When should I use a prologue instead of starting with chapter one?+
Use a prologue when the information it contains would be awkward or impossible to deliver within your main narrative timeline. Good cases include: a scene that takes place years before the story begins, a mystery that hooks readers before the protagonist enters, or world-building so essential it prevents confusion without upfront delivery. If you can cut the prologue and the story still makes sense from chapter one, you probably don't need it.
What are the most common prologue mistakes authors make?+
The most common mistakes are: starting with an action scene that has no connection to the main plot, using the prologue as an info-dump for world-building, writing a prologue in a completely different tone from the rest of the book, making the prologue longer than necessary (most should be under 1,500 words), and skipping straight to a prologue when a stronger chapter one would do the same job with more reader investment.
Does every genre use prologues?+
No. Fantasy and thriller readers expect and accept prologues readily. Literary fiction rarely uses them. Romance readers are mixed — a time-jump prologue showing a childhood meeting can work, but info-heavy prologues often get skipped. Horror uses atmospheric prologues effectively. Children's and middle-grade fiction almost never uses them. Genre conventions matter: read widely in your target genre to gauge reader expectations before deciding.
How long should a prologue be?+
Most effective prologues run between 300 and 1,500 words. A prologue longer than 2,000 words risks becoming a second first chapter, which dilutes its structural purpose. Shorter is almost always better — a tight 500-word prologue that plants a sharp question in the reader's mind outperforms a sprawling 2,000-word scene that delivers background information the reader didn't ask for.

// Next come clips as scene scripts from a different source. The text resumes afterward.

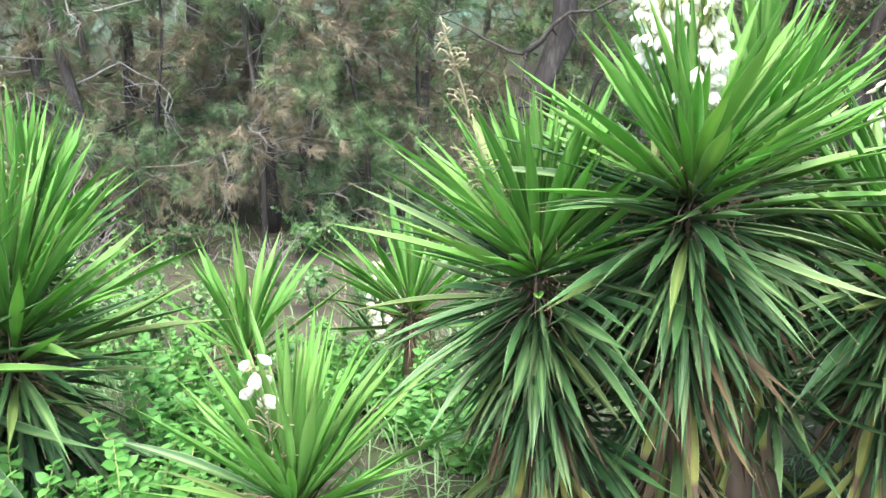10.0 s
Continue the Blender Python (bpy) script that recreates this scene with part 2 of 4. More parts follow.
def part(name, me, parent, m=None, label="", kind=""):
    ob = new(name, me)
    ob.parent = parent
    if m is not None:
        ob.matrix_basis = m
    return tagged(ob, label=label, kind=kind)


def thing(name, at, label, category, group="", kind=""):
    ob = new(name)
    ob.empty_display_size = 0.1
    ob.location = at
    return tagged(ob, label, category, group, kind)


def tube(points, radii, sides=6, phase=0.0):
    """Vertices and faces of a closed tapered tube along points."""
    pts = [Vector(p) for p in points]
    vs, fs = [], []
    ref = Vector((0.31, 0.87, 0.37))
    for i, p in enumerate(pts):
        d = (pts[min(i + 1, len(pts) - 1)] - pts[max(i - 1, 0)]).normalized()
        a = d.cross(ref).normalized()
        b = d.cross(a)
        for k in range(sides):
            w = phase + 2 * math.pi * k / sides
            vs.append(p + (a * math.cos(w) + b * math.sin(w)) * radii[i])
    for i in range(len(pts) - 1):
        for k in range(sides):
            q = (k + 1) % sides
            fs.append((i * sides + k, i * sides + q, (i + 1) * sides + q, (i + 1) * sides + k))
    fs.append(tuple(range(sides - 1, -1, -1)))
    fs.append(tuple(range((len(pts) - 1) * sides, len(pts) * sides)))
    return vs, fs


class Gather:
    """Collects several pieces into one mesh."""

    def __init__(self):
        self.v, self.f = [], []

    def add(self, vf):
        n = len(self.v)
        self.v += vf[0]
        self.f += [tuple(i + n for i in f) for f in vf[1]]

    def mesh(self, name, material):
        return mesh_of(name, self.v, self.f, material)


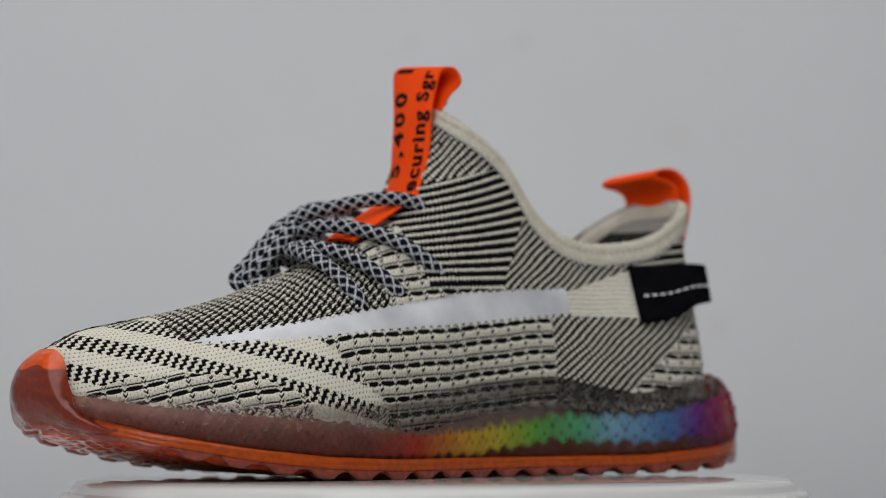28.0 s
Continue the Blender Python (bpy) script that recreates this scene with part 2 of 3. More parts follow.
def tube(path, radius, sides=14, taper=None, flat=1.0):
    """Vertices, faces and (along, around) of a round cord that follows a path."""
    p = np.asarray(path, dtype=float)
    n = len(p)
    tg = np.gradient(p, axis=0)
    tg /= np.linalg.norm(tg, axis=1)[:, None]
    up = np.array([0.0, 0.0, 1.0])
    nrm = np.zeros_like(p)
    nrm[0] = np.cross(tg[0], up if abs(tg[0][2]) < 0.9 else [1, 0, 0])
    nrm[0] /= np.linalg.norm(nrm[0])
    for i in range(1, n):
        w = nrm[i - 1] - tg[i] * np.dot(nrm[i - 1], tg[i])
        nrm[i] = w / np.linalg.norm(w)
    bi = np.cross(tg, nrm)
    a = np.linspace(0, 2 * np.pi, sides, endpoint=False)
    rad = np.full(n, radius) if taper is None else radius * np.asarray(taper)
    v = p[:, None] + rad[:, None, None] * (np.cos(a)[None, :, None] * nrm[:, None] + flat * np.sin(a)[None, :, None] * bi[:, None])
    s = np.concatenate([[0], np.cumsum(np.linalg.norm(np.diff(p, axis=0), axis=1))])
    j = np.arange(sides)
    i = np.arange(n - 1)
    ii, jj = np.meshgrid(i, j, indexing="ij")
    j2 = (jj + 1) % sides
    f = np.stack([ii * sides + jj, ii * sides + j2, (ii + 1) * sides + j2, (ii + 1) * sides + jj], -1).reshape(-1, 4)
    return v.reshape(-1, 3), f, np.repeat(s, sides), np.tile(a, n)


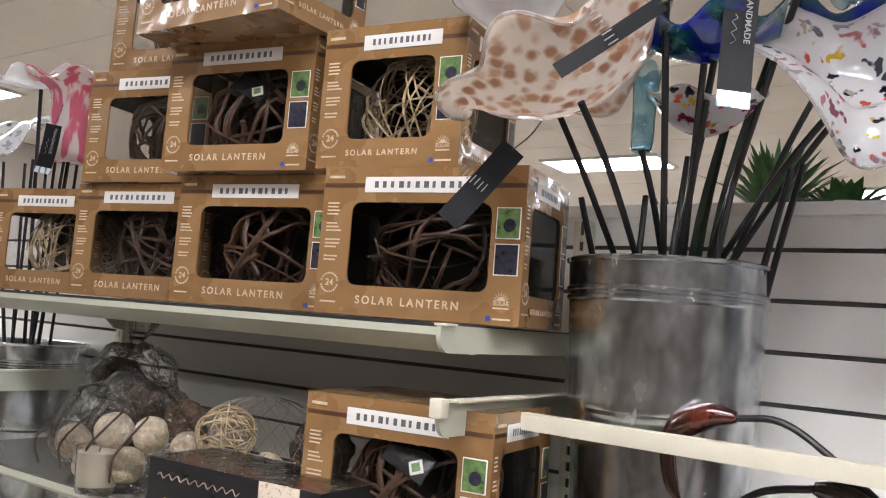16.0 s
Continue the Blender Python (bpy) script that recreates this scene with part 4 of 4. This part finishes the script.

What should a prologue accomplish that chapter one cannot?+
A prologue should do at least one of the following that chapter one structurally cannot: show events from a different time period (past or future), establish a POV character who won't appear in the main timeline, deliver world-building context so alien that chapter one would require constant exposition to compensate, or plant a mystery whose answer the reader won't discover until the final act. If chapter one can accomplish the same goal, cut the prologue.